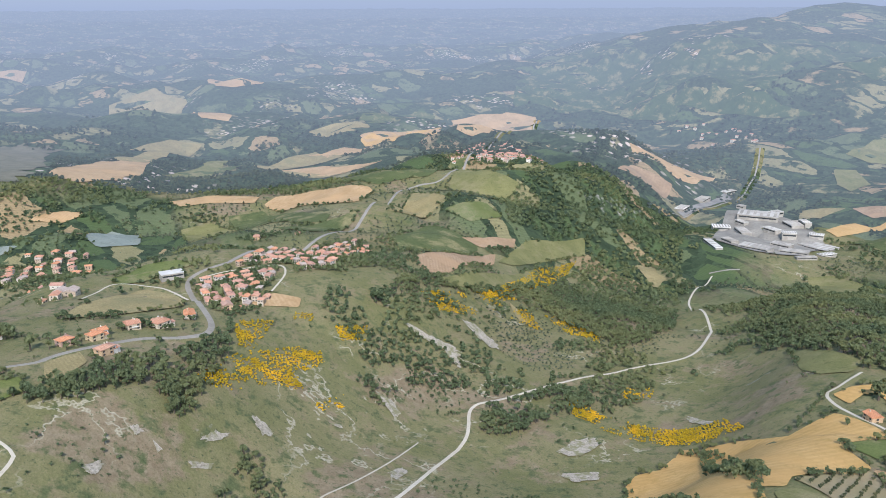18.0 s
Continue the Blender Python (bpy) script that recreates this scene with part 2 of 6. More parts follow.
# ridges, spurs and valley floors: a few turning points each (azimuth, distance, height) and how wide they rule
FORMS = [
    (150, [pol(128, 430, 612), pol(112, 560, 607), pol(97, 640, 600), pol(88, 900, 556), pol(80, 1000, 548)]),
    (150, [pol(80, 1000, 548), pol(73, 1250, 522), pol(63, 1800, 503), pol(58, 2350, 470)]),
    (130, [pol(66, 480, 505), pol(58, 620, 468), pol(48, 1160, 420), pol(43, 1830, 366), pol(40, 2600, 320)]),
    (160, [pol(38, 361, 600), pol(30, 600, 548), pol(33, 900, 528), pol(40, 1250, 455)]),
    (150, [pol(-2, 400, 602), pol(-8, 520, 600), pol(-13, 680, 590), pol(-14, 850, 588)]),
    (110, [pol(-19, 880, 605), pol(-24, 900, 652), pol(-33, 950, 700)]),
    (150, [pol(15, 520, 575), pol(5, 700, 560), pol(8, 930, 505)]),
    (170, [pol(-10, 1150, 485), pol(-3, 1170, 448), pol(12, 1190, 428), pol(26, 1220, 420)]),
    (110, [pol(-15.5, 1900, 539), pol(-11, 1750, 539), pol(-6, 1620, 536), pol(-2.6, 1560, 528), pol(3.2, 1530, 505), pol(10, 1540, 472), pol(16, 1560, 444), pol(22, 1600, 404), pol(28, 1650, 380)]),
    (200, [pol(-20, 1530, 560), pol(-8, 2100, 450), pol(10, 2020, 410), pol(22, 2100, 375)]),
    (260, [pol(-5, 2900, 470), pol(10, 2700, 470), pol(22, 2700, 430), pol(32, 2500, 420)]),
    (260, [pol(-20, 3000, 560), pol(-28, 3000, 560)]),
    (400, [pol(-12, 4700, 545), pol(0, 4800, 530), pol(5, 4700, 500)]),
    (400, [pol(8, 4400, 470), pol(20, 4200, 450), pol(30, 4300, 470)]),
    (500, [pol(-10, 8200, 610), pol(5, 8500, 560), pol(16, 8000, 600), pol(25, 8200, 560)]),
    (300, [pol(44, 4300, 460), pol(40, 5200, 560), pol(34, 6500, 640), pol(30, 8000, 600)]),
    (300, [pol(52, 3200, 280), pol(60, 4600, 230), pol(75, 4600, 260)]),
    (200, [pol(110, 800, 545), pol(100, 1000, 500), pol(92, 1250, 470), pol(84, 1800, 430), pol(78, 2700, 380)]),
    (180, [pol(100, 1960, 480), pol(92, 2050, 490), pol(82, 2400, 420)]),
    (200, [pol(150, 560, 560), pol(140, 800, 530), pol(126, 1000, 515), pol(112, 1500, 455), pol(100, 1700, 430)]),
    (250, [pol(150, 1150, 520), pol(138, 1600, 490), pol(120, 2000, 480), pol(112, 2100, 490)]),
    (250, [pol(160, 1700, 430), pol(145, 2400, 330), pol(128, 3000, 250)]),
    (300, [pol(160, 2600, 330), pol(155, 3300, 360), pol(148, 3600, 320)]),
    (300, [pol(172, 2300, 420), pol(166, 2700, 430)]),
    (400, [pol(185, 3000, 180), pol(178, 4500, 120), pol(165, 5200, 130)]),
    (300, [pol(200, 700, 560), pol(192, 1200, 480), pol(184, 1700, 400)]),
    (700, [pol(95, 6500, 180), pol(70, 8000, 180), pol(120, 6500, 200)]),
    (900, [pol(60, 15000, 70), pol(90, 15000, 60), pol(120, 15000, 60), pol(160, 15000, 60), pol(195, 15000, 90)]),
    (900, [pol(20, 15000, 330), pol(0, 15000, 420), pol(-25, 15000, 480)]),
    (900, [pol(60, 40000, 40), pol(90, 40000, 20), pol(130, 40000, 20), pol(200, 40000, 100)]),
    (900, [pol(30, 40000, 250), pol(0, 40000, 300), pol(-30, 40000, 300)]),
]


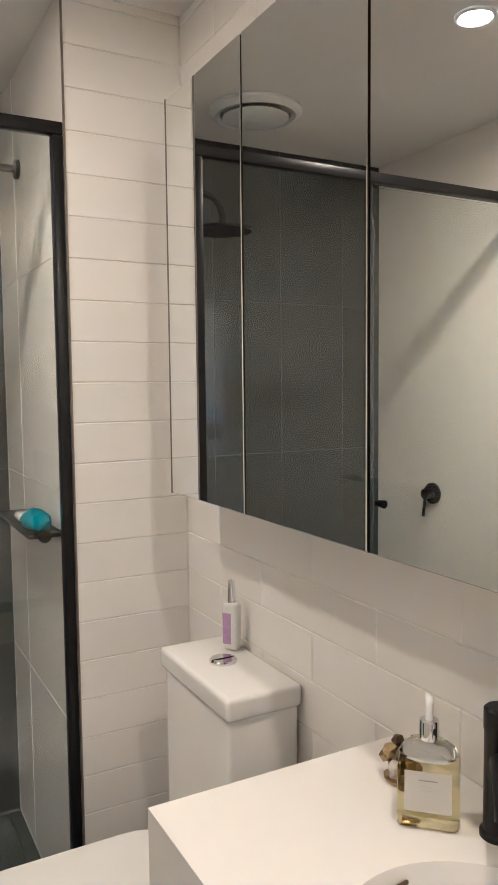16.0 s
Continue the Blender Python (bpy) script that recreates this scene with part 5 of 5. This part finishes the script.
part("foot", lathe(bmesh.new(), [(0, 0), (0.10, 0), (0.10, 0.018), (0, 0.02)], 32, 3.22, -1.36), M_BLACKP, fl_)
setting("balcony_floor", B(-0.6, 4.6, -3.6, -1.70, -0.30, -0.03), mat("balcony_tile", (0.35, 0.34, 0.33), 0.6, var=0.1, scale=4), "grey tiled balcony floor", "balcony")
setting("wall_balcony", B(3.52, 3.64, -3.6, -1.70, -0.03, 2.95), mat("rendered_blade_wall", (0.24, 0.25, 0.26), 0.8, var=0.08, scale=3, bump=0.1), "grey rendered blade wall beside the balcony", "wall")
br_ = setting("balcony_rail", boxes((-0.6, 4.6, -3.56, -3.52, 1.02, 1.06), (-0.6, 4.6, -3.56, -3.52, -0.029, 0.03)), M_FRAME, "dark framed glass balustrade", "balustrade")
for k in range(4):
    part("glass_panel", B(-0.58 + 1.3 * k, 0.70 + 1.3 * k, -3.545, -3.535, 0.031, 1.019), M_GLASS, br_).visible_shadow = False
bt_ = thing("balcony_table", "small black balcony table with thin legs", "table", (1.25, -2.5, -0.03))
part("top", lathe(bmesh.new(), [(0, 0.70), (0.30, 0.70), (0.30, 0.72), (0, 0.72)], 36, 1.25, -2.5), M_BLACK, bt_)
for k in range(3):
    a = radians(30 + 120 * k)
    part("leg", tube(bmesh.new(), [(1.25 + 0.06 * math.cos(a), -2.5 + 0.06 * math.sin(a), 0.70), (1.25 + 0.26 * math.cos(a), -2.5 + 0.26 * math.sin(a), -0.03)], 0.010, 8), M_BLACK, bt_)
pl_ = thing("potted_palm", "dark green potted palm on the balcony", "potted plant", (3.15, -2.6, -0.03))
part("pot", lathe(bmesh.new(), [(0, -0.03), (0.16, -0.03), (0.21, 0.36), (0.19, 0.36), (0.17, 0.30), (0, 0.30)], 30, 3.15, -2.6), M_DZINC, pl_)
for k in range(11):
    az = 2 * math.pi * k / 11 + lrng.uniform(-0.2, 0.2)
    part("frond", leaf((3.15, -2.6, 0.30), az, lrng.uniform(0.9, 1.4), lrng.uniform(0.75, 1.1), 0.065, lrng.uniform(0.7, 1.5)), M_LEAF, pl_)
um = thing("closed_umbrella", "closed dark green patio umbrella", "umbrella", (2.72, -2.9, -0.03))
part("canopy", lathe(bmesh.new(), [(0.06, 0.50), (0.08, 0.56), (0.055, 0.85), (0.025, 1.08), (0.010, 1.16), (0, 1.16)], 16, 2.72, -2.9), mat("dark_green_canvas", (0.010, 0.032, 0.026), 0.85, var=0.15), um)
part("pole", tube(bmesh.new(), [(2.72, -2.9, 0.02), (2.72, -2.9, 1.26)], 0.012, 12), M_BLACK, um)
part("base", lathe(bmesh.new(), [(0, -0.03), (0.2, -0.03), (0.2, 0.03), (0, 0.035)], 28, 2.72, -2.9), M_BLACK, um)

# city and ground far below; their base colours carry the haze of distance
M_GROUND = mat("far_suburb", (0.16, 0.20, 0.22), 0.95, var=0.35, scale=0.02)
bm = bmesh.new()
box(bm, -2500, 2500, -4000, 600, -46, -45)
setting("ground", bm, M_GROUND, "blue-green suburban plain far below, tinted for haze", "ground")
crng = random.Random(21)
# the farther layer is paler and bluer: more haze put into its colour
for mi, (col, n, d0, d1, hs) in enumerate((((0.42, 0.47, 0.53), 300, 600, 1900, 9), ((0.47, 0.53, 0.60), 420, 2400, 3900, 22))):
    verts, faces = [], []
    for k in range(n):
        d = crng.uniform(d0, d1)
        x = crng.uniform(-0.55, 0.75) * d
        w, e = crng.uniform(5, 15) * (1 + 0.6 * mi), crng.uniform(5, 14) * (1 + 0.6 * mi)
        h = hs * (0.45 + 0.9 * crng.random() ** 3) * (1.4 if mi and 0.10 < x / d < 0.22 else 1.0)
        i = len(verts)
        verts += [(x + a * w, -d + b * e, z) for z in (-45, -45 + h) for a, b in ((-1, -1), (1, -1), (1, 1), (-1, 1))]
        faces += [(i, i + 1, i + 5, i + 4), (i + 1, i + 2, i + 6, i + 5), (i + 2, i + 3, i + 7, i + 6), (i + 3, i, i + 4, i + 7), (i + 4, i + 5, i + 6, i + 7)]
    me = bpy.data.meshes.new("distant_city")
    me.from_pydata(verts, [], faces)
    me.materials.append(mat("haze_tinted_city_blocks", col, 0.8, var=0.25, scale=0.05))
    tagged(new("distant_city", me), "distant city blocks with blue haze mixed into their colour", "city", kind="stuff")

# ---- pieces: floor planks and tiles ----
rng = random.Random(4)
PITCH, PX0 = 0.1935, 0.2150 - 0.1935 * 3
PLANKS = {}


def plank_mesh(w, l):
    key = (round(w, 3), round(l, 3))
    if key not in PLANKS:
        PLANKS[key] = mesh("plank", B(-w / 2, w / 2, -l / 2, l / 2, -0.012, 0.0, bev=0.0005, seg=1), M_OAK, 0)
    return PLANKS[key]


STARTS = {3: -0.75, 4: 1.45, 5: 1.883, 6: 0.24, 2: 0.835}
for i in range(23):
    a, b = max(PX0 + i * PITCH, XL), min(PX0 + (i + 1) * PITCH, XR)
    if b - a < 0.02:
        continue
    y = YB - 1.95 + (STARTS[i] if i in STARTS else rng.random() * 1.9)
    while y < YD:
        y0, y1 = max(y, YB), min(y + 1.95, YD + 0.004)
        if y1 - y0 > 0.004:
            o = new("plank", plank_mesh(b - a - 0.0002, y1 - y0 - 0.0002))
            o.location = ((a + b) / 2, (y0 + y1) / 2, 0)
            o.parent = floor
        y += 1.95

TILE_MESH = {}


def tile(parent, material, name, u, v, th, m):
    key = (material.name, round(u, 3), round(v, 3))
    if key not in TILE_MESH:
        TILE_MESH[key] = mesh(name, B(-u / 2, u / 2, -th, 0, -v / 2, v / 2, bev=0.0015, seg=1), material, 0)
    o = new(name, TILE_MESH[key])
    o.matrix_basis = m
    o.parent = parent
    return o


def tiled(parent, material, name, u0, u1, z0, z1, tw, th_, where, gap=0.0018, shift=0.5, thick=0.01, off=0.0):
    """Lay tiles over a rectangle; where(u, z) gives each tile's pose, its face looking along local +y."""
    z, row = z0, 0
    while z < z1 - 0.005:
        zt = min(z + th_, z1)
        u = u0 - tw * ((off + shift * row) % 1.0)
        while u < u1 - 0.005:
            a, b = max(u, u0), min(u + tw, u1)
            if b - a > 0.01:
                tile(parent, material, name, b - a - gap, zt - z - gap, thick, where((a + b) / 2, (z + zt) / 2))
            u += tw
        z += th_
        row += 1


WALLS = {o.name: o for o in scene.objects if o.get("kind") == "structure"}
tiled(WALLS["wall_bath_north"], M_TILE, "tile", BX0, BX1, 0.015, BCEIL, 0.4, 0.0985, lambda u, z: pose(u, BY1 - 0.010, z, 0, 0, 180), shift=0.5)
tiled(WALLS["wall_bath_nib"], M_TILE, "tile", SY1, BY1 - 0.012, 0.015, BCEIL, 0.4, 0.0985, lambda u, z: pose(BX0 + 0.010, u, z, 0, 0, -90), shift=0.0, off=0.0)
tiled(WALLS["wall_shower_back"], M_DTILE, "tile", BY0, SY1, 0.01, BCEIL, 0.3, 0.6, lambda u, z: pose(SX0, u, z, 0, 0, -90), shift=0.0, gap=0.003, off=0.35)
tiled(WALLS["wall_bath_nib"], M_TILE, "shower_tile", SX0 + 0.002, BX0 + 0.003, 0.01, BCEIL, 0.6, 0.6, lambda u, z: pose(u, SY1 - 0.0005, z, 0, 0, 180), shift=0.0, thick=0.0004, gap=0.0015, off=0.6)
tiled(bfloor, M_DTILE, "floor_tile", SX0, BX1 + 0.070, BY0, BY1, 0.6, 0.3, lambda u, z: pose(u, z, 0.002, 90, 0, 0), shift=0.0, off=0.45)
───
* [Job]: Check each line of the material above for "Blender" and say how many lines contain it, giving the number alone.

* [The solution]: 2